Nearly half of China’s toy factories closed last year as the financial crisis tightened its grip.
The country started the year with 8,610 factories producing and exporting 70 per cent of all the world’s toys. By the end of 2008, only 4,388 remained – a decline of 49 per cent, figures from the customs office showed. The blow has been particularly hard-felt in the southern province of Guangdong, which borders Hong Kong, and which is responsible for producing the majority of the toys made in China.
The plight of China’s toy industry has been exacerbated by a recent decision by India to impose a six-month ban on imports on the grounds of health and safety. That drew an angry response yesterday from Beijing, which warned Delhi that the action could harm ties between the neighbours.
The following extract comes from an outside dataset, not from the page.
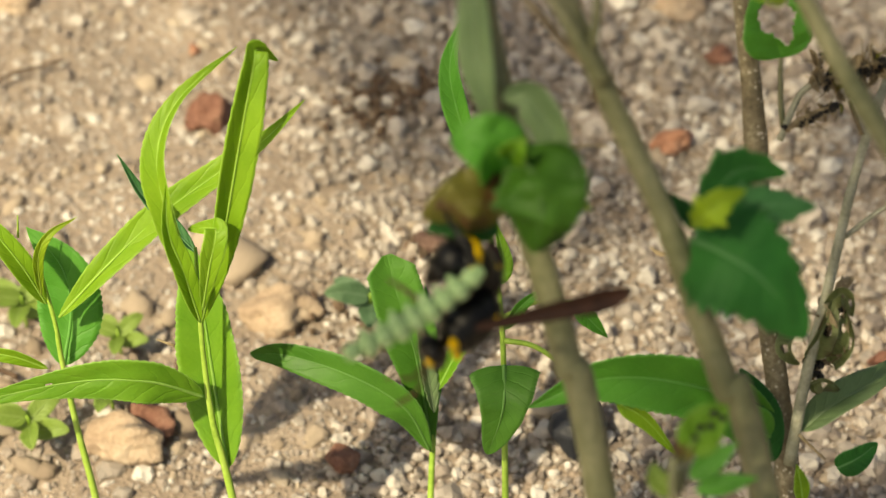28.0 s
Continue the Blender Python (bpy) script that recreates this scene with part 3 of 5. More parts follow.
stem(M, [(-0.0045, -0.0736, 0.0488), (0.0000, -0.0740, 0.0480), (0.0054, -0.0757, 0.0446)], 0.9, STEM_GREEN, "branch", tip=0.7, n=8)

# ---- the eaten woody weed behind ----
R = root("woody_weed", (0.0392, -0.1268, 0.0000), "woody weed with speckled brown stem and insect-eaten leaves", "plant")
stem(R, [ORIGIN[R], (0.0352, -0.0981, 0.0480), (0.0337, -0.0921, 0.0579), (0.0319, -0.0855, 0.0690), (0.0300, -0.0752, 0.0860), (0.0284, -0.0673, 0.0993), (0.0262, -0.0591, 0.1129), (0.0236, -0.0495, 0.1290)], 3.6, BARK, tip=2.5, n=46, nodes=(0.44, 0.6), label="speckled brown woody stem")
stem(R, [(0.0353, -0.0985, 0.0509), (0.0369, -0.0933, 0.0615), (0.0398, -0.0856, 0.0725), (0.0436, -0.0747, 0.0851), (0.0481, -0.0643, 0.0929), (0.0507, -0.0581, 0.0974)], 1.8, STEM_GREY, "branch", tip=1.0, n=40, label="thin pale grey-green side branch")
stem(R, [(0.0421, -0.0805, 0.0773), (0.0483, -0.0767, 0.0798), (0.0563, -0.0741, 0.0804)], 0.75, STEM_GREY, "branch", tip=0.5, n=8)
stem(R, [(0.0442, -0.0717, 0.0881), (0.0423, -0.0693, 0.0921)], 0.7, DRY, "branch", tip=0.5, n=5)
leaf(R, [(0.0476, -0.0779, 0.0815), (0.0501, -0.0783, 0.0828), (0.0537, -0.0774, 0.0825)], 1.8, LEAF_MID, face=20, fold=20)
leaf(R, [(0.0502, -0.0596, 0.0968), (0.0517, -0.0590, 0.1016), (0.0540, -0.0570, 0.1050), (0.0557, -0.0548, 0.1086)], 13.0, LEAF_MID, face=8, fold=14, shape="fan", teeth=0.12, tooth_n=9, holes=((0.86, -0.75, 0.34, 0.55), (0.98, 0.1, 0.12, 0.3)), label="lobed green leaf with eaten edge")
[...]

The Ministry of Commerce said: “China hopes that in a period during which the world economy faces grim challenges, India takes cautious and prudent trade remedy measures, otherwise bilateral trade relations could be seriously impacted.”
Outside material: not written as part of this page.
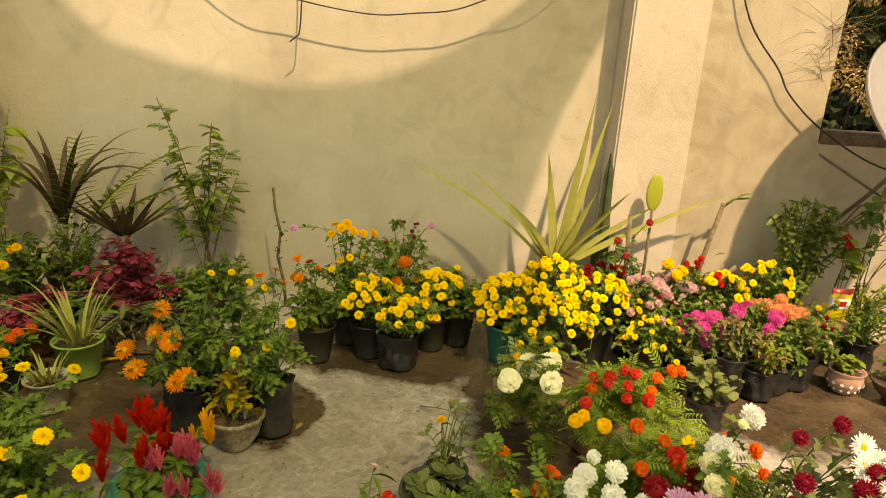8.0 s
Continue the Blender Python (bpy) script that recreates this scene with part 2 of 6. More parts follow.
SCREED = concrete_floor()
CLAY = grainy("terracotta", (0.24, 0.085, 0.038), (0.48, 0.2, 0.1), 7, 0.85, 0.4, vary=0.15, bloom=0.4)
GREEN_BASIN = grainy("dark_green_plastic", (0.012, 0.055, 0.035), (0.03, 0.115, 0.07), 8, 0.5, 0.2)
CLAY_DULL = grainy("mossy_terracotta", (0.15, 0.09, 0.045), (0.40, 0.23, 0.14), 7, 0.85, 0.4, vary=0.12, bloom=0.6)
PINK_CLAY = grainy("faded_terracotta", (0.34, 0.18, 0.12), (0.48, 0.28, 0.2), 9, 0.75, 0.2, vary=0.08, bloom=0.3)
ORANGE_PLASTIC = grainy("orange_plastic", (0.5, 0.13, 0.03), (0.62, 0.2, 0.06), 9, 0.5, 0.1)
RED_PLASTIC = grainy("red_plastic", (0.42, 0.03, 0.015), (0.55, 0.06, 0.03), 9, 0.45, 0.1)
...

China has already said that it plans to ask the World Trade Organisation’s dispute settlement body to study whether the Indian ban violated WTO rules.
The clash highlights a rise in protectionist sentiment around the world, prompted by the economic slowdown. However, China said that it had no plans for a “Buy China” drive.
Among those sectors that make up the Chinese industrial juggernaut, one of the worst hit has been the light industry that churns out everything from zips to lighters and socks to toys. The decline in the toy sector has come just as a government policy to encourage consolidation and to allow smaller, less technologically advanced firms to wither had begun to gain ground in southern Guangdong. Combined with a sudden slump in overseas orders, the impact has been swift.
While toy exports managed to grow marginally in 2008, up by 1.8 per cent to $8.6 billion (£5.8 billion), the figures hid a dramatic deterioration towards the end of the year. In November, exports slumped by 8.6 per cent from a year earlier, while December saw a drop of 7.6 per cent.
Even some large factories ran into difficulties. Among the biggest closures was that of Smart Union, a Hong Kong-listed maker of toys for companies such as Mattel and Disney in the United States. It closed last October with the loss of 7,000 jobs.
However, toy industry experts have said that the closure of some factories could help others to survive the downturn, with the biggest and most sophisticated likely to benefit. Most of those that closed were smaller, cheaper plants producing toys to lower safety standards.
China’s toy producers were already reeling after recalls around the world of some of its output over the past 18 months severely tarnished the industry’s reputation. Rising labour and land costs had been adding to overheads.
A report from China’s Customs office was gloomy: “Toys are not a life necessity, so people’s demand for that kind of product declined in the face of a grim economic situation.”